In the face of EUDR, The Brazilian Confederation of Agriculture and Livestock (CNA) warns that the new EU regulation aimed at deforestation could impact more than 30% of Brazilian exports to the European Union. In recent years, Brazil has been under attack from world environmentalists due to their significant encroachment on Amazon forest to expand their land production areas for soyabean, corn, sugarcane and coffee. Soyabean is the biggest export earner for Brazil ($65B), Corn ($28.4B), Sugarcane ($21.4B) and coffee taking distant 4th place at $9.6B
The same EUDR compliance concerns are even more worrying in Argentina and Paraguay, potentially opening new market opportunities for African countries, Uganda inclusive if we can develop, enforce and demonstrate a robust framework for land use, generally climate-smart agricultural practices. Already, the Ministry of Agriculture has secured UGX 1.2 trillion loan from the World Bank for the implementation of a 6 years Uganda Climate Smart Agriculture Transformation Project (UCSATP) to which soyabean is a prime beneficiary. In addition to the 10-year UGX 600B loan from the International Fund for Agricultural Development (IFAD) and OPEC Fund for International Development (OFID) for the National Oil Seed Project (NOSP) already under implementation.
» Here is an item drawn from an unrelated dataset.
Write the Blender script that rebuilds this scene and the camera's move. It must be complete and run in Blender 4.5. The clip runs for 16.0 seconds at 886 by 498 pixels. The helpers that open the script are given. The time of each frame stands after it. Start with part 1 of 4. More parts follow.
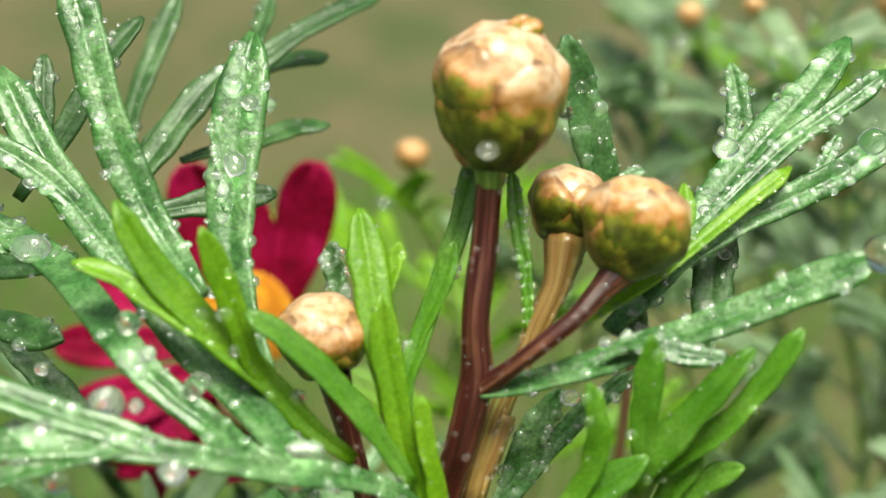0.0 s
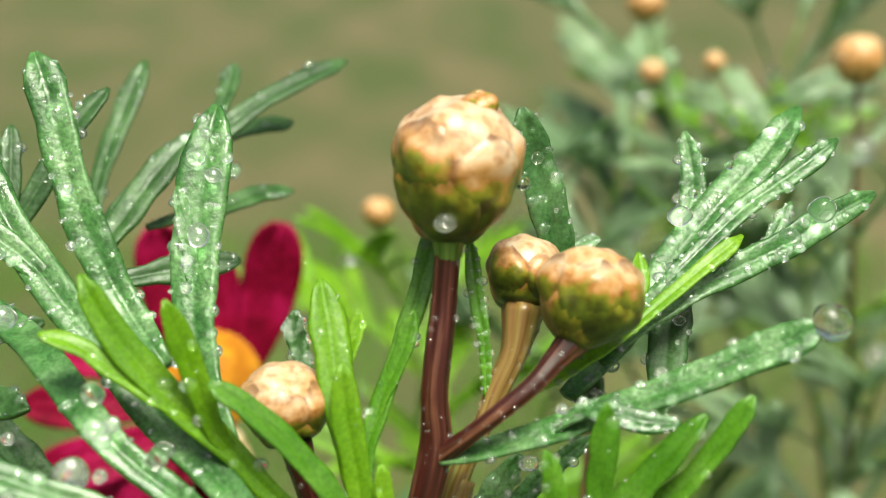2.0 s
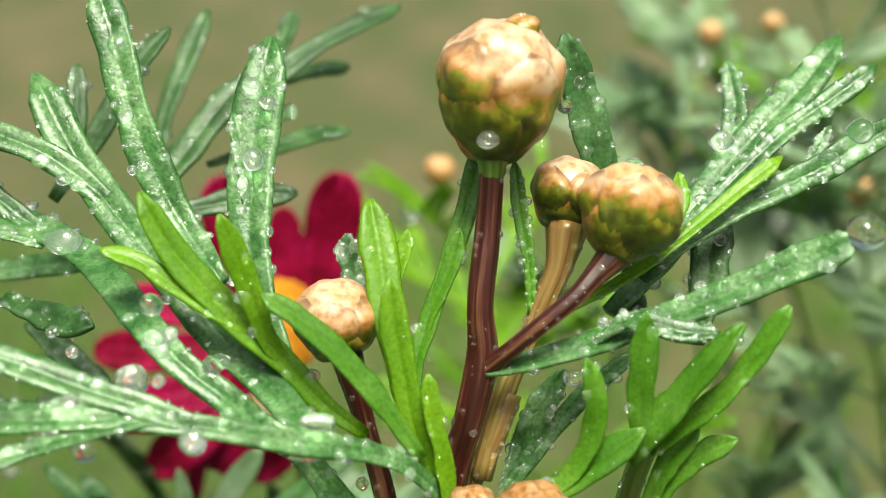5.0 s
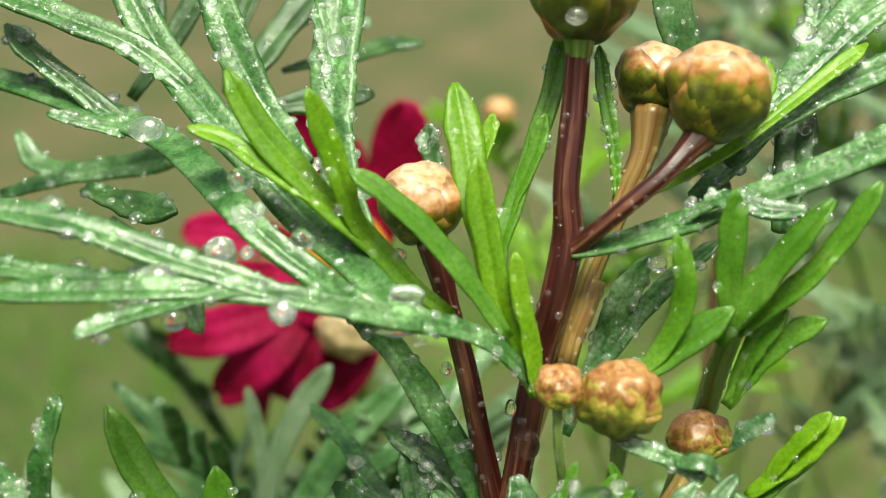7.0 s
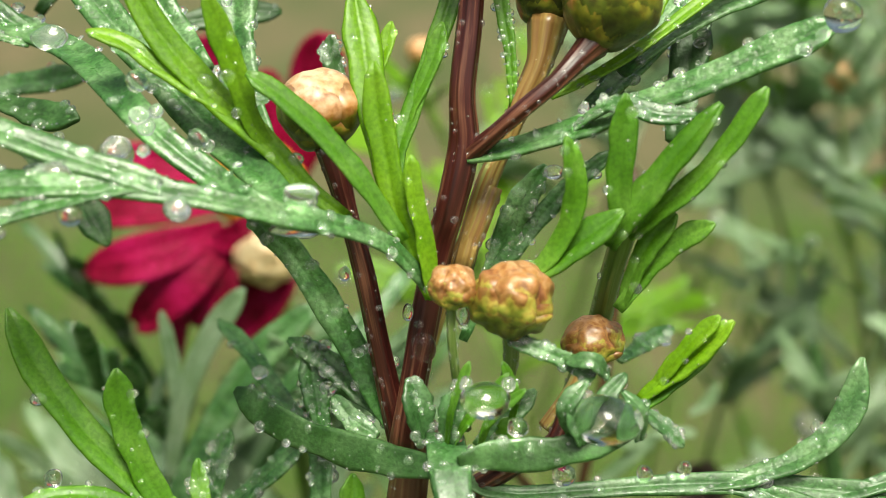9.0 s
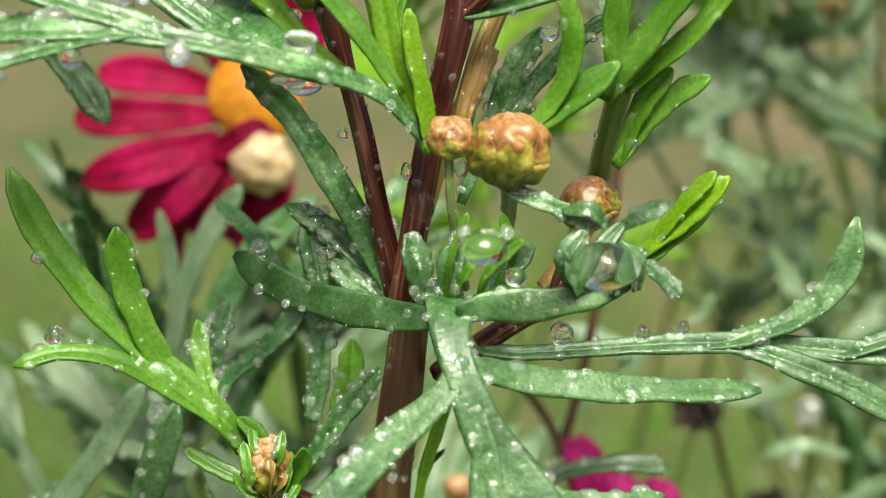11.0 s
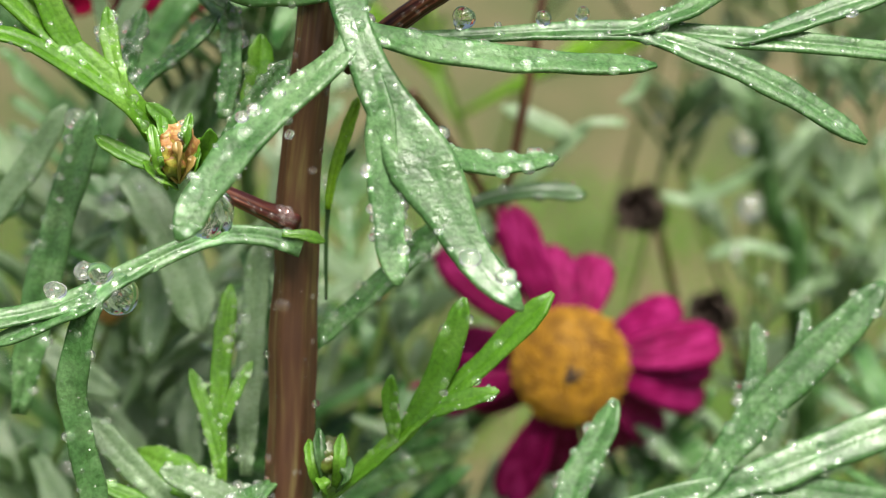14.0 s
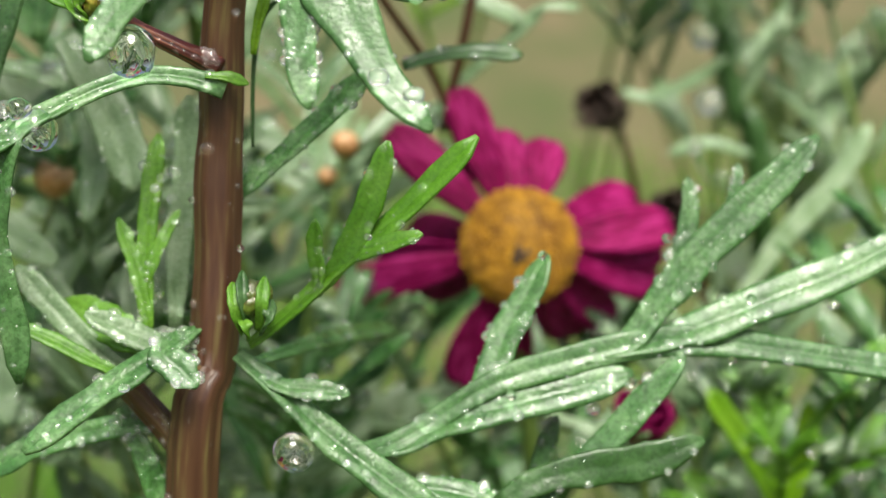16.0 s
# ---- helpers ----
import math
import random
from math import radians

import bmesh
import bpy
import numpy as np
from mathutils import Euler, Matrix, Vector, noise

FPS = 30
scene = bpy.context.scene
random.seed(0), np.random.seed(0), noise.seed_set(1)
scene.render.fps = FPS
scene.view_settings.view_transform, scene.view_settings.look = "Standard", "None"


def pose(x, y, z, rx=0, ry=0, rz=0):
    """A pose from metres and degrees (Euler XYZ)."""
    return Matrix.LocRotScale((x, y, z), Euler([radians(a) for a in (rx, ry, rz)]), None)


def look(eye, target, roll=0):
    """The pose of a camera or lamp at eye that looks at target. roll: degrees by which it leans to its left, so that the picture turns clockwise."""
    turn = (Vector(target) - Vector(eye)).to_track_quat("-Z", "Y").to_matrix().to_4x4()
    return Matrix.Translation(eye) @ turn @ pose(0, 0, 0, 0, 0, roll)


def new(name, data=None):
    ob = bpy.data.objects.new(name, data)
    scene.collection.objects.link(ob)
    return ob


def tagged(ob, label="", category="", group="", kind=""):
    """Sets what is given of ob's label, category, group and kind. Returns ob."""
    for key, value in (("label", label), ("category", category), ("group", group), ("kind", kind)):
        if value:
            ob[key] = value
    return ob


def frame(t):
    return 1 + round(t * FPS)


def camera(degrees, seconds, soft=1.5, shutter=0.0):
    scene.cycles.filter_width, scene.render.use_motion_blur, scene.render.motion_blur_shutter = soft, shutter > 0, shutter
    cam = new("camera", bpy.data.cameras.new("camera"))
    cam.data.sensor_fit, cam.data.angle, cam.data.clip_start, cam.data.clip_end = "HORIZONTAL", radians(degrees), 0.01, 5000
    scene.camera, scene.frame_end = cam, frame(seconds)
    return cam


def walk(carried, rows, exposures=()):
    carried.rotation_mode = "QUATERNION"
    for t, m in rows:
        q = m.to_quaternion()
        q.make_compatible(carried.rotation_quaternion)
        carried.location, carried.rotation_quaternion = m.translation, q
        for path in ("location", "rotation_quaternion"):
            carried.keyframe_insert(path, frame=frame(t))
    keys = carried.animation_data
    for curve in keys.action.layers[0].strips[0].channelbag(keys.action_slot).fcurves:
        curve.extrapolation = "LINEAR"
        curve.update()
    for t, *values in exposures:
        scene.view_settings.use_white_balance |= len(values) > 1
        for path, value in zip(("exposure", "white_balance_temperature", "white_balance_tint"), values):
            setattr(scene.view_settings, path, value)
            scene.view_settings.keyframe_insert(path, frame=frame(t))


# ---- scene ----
cam = camera(30, 16.0, 0.8)
cam.data.dof.use_dof = True
cam.data.dof.focus_distance = 0.111
cam.data.dof.aperture_fstop = 30
walk(cam, [
    (0, pose(-0.00384, -0.09431, 0.33511, 74.421, -0.651, -0.710)),
    (0.5, pose(-0.00527, -0.09407, 0.33529, 74.619, -0.764, -1.339)),
    (1, pose(-0.00263, -0.09495, 0.33508, 75.193, -0.639, -1.548)),
    (1.5, pose(-0.00241, -0.09544, 0.33763, 75.566, -0.545, -1.560)),
    (2, pose(-0.00291, -0.09596, 0.33747, 75.823, -0.610, -1.622)),
    (2.5, pose(-0.00208, -0.09614, 0.33717, 75.944, -0.679, -1.839)),
    (3, pose(-0.00063, -0.09690, 0.33620, 76.071, -0.515, -1.868)),
    (3.5, pose(0.00119, -0.09806, 0.33461, 76.204, -0.328, -1.757)),
    (4, pose(0.00072, -0.09898, 0.33436, 76.161, -0.147, -1.317)),
    (4.5, pose(0.00079, -0.10041, 0.33205, 76.086, 0.198, -0.434)),
    (4.7, pose(-0.00042, -0.10059, 0.33329, 75.975, 0.323, 0.212)),
    (6.8, pose(-0.00141, -0.10302, 0.32478, 76.705, 0.573, 2.288)),
    (7, pose(-0.00457, -0.10272, 0.32425, 76.693, 0.494, 1.910)),
    (7.5, pose(-0.00645, -0.10358, 0.32323, 76.727, 0.322, 1.826)),
    (8, pose(-0.00481, -0.10440, 0.32050, 76.536, 0.200, 1.929)),
    (8.5, pose(-0.00374, -0.10523, 0.32052, 76.436, 0.070, 1.319)),
    (9, pose(-0.00080, -0.10554, 0.31976, 76.062, -0.059, 0.412)),
    (9.2, pose(-0.00033, -0.10525, 0.31872, 75.631, -0.170, 0.233)),
    (11.3, pose(-0.00123, -0.10952, 0.30760, 76.650, 0.169, 0.137)),
    (11.5, pose(-0.00058, -0.11000, 0.30592, 76.691, 0.221, 0.246)),
    (12, pose(-0.00128, -0.11097, 0.30288, 76.826, 0.086, -0.059)),
    (12.5, pose(0.00066, -0.11156, 0.29974, 76.443, -0.121, -0.390)),
    (13, pose(0.00315, -0.11235, 0.29691, 76.107, -0.097, -0.584)),
    (13.5, pose(0.00835, -0.11450, 0.29379, 76.034, 0.334, 0.148)),
    (14, pose(0.00577, -0.11555, 0.29097, 75.712, 0.366, 0.259)),
    (14.5, pose(0.00946, -0.11672, 0.28907, 75.278, 0.492, 0.780)),
    (15, pose(0.00909, -0.11659, 0.28734, 75.136, 0.369, 0.625)),
    (15.5, pose(0.00735, -0.11737, 0.28396, 75.205, 0.122, 0.260)),
    (16, pose(0.01227, -0.11760, 0.28132, 75.071, 0.351, 0.827)),
], exposures=((0, 0.14, 6700, -8), (4, 0.20, 6700, -8), (7, 0.18, 6750, -6), (9, 0.22, 6750, -3), (12, 0.27, 6550, 2), (16, 0.35, 6450, 5)))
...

Uganda is the 6th biggest soyabean producer in Africa, with 2023 production estimated at 200,000MT, after Ghana (215,000MT), Benin (295,000MT), Zambia (475,000MT), Nigeria (1.180MMT) and South Africa (2.755MMT). Of Uganda’s estimated 200,000MT, about half is consumed locally and half is exported to the regional markets of Kenya, Rwanda and South Sudan. The demand for Uganda soybean in Europe is already standing at more than 2 million Metric tons, but even if exporters commit to certifying EURD, they cannot deliver a mere 20% of the demand due to limited production.
Currently, 70% of Ugandan soyabean is produced in northern Uganda with districts of Oyam, Kole, Lira, Omoro, Nwoya, Gulu, Pader and Adjumani delivering the lion shares. The region’s annual production is 65% in the first season (April-July) and just 35% in the second season (Aug- Dec) as they embark on other crops like sesame, cotton and sunflowers. This therefore means that no exporter can commit to a full-year delivery contract due to irregular production.
With full government support and intentional investment, Western Buganda districts of Mubende, Mpigi, Kasanda, Mityana, Kiboga, Kyankwazi, all Bunyoro districts of Masindi, Kiryadongo, Hoima, Kibale, Kagadi, Kakumiro and areas of Kamwenge, Kyenjojo and greater Kasese have higher potential for soyabean production, especially in the second season when northern Uganda is producing other crops.
Soyabean being a 4 month crop and nitrogen fixtures can be productively crop rotated with maize in the first season for northern Uganda, and the second season for Buganda and Bunyoro sub-regions to enhance food and nutrition security, but also to ensure year-round production meeting market demands.
With the rationalization of government agencies, strategic and structured government support to the private sector led the Secretariat of Soyabean to undertake pursuit of public policy advocacy to impact local and national decisions in favor of soybean as a sub-sector, market development to increase the usage of soybeans and soybean products, research and demonstration to improve soybean varieties and farm production practices and communications to keep stakeholders interconnected and informed about the latest developments in the industry, Uganda can increased soyabean production to more than 2,000,000MT, local consumption to 300,000MT and import earning to more than $944M annually.
The author is the Executive Secretary at Soyabean Development Agency Uganda.